● **Given request**: Pictures aside, quote the whole listing exactly.

● **Data segment**:
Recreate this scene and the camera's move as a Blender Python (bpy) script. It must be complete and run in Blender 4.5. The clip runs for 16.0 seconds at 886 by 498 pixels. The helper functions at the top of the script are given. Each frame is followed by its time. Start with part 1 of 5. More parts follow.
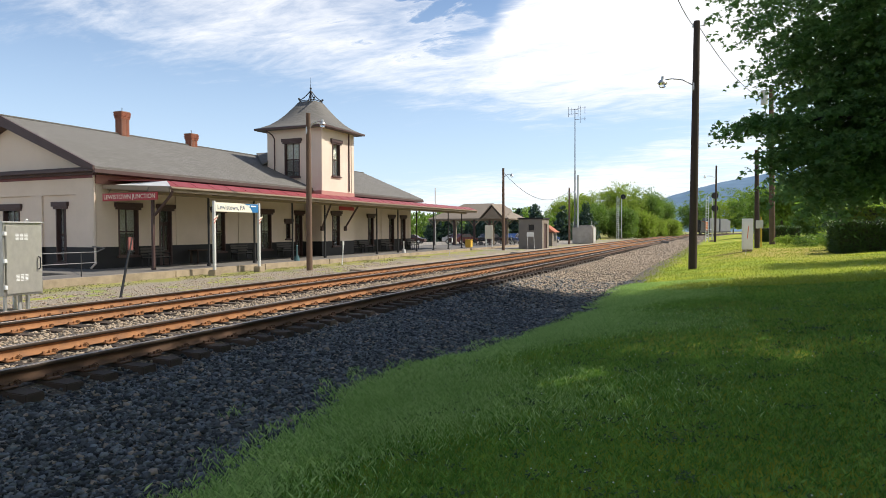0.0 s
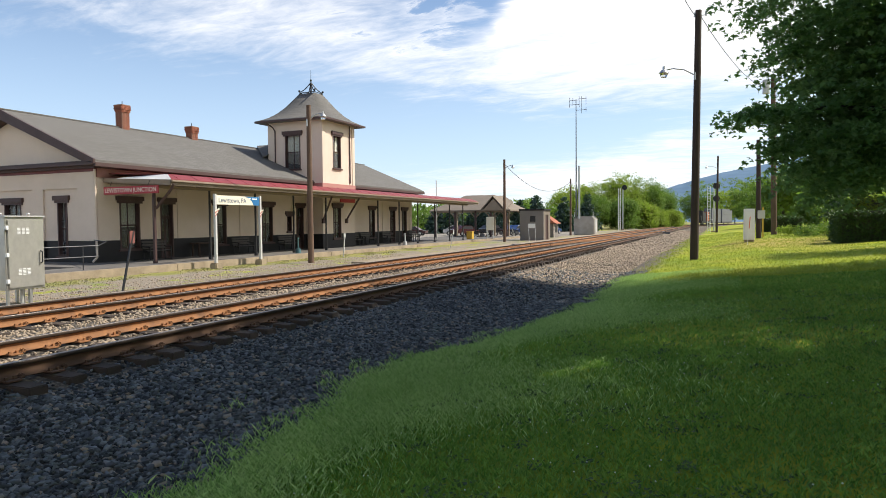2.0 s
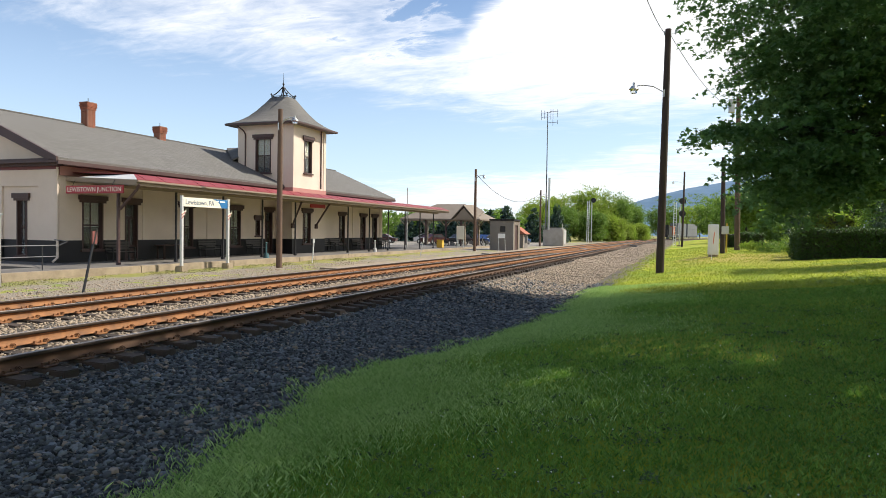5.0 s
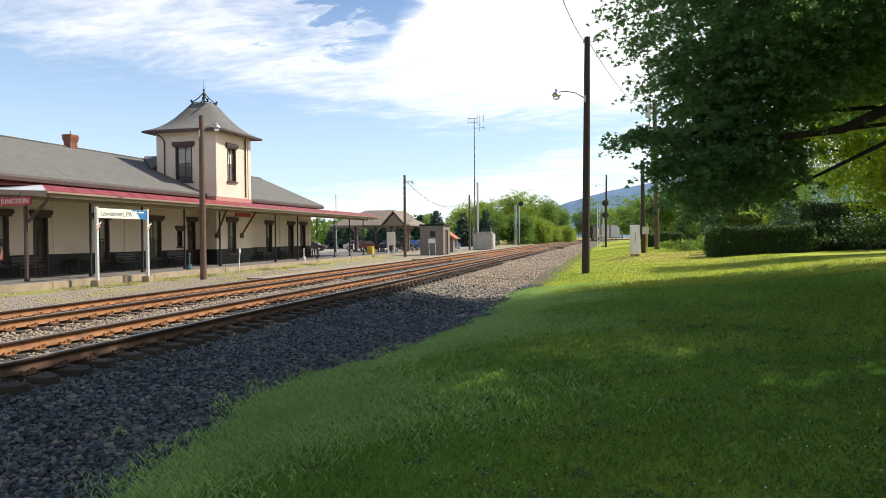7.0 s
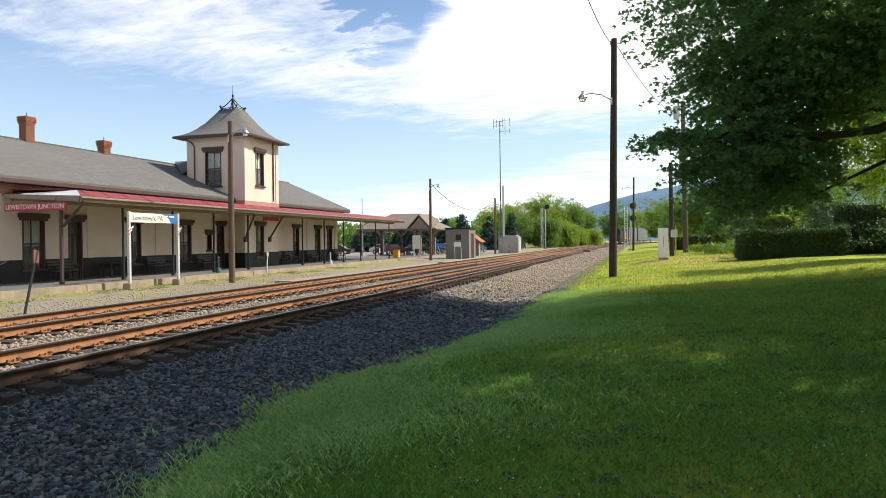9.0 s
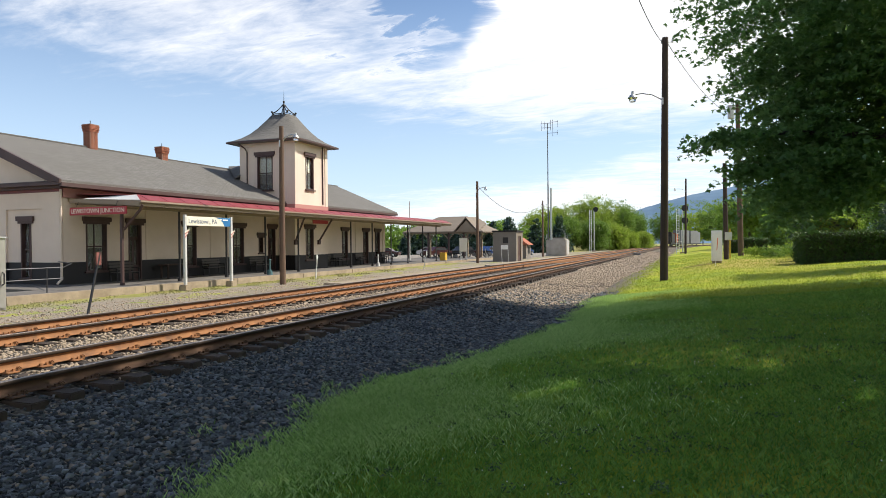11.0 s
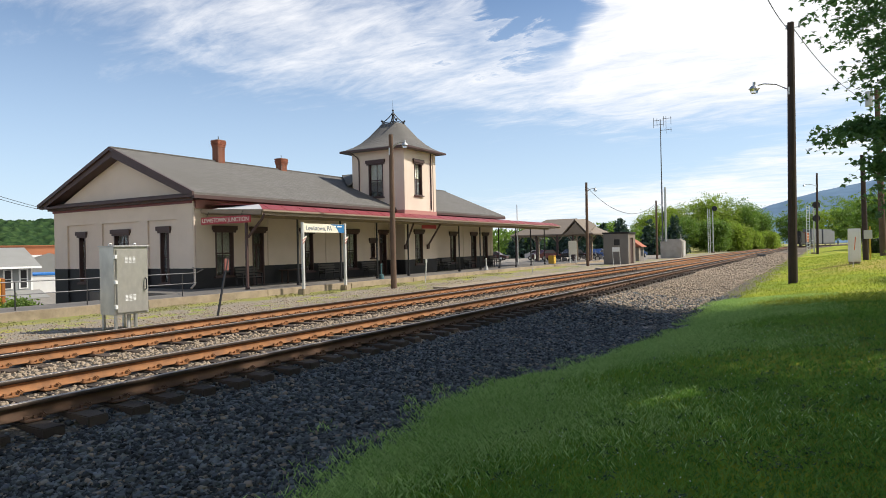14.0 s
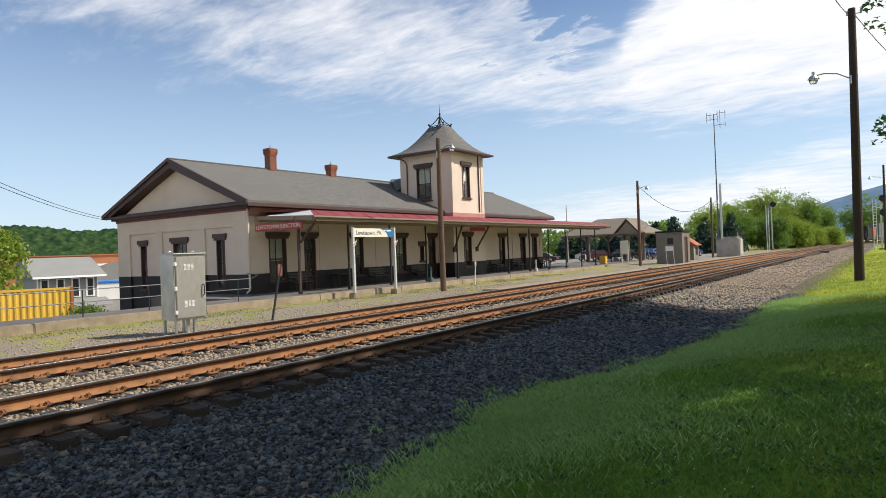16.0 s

● **Reply**:
Recreate this scene and the camera's move as a Blender Python (bpy) script. It must be complete and run in Blender 4.5. The clip runs for 16.0 seconds at 886 by 498 pixels. The helper functions at the top of the script are given. Each frame is followed by its time. Start with part 1 of 5. More parts follow.
0.0 s
2.0 s
5.0 s
7.0 s
9.0 s
11.0 s
14.0 s
16.0 s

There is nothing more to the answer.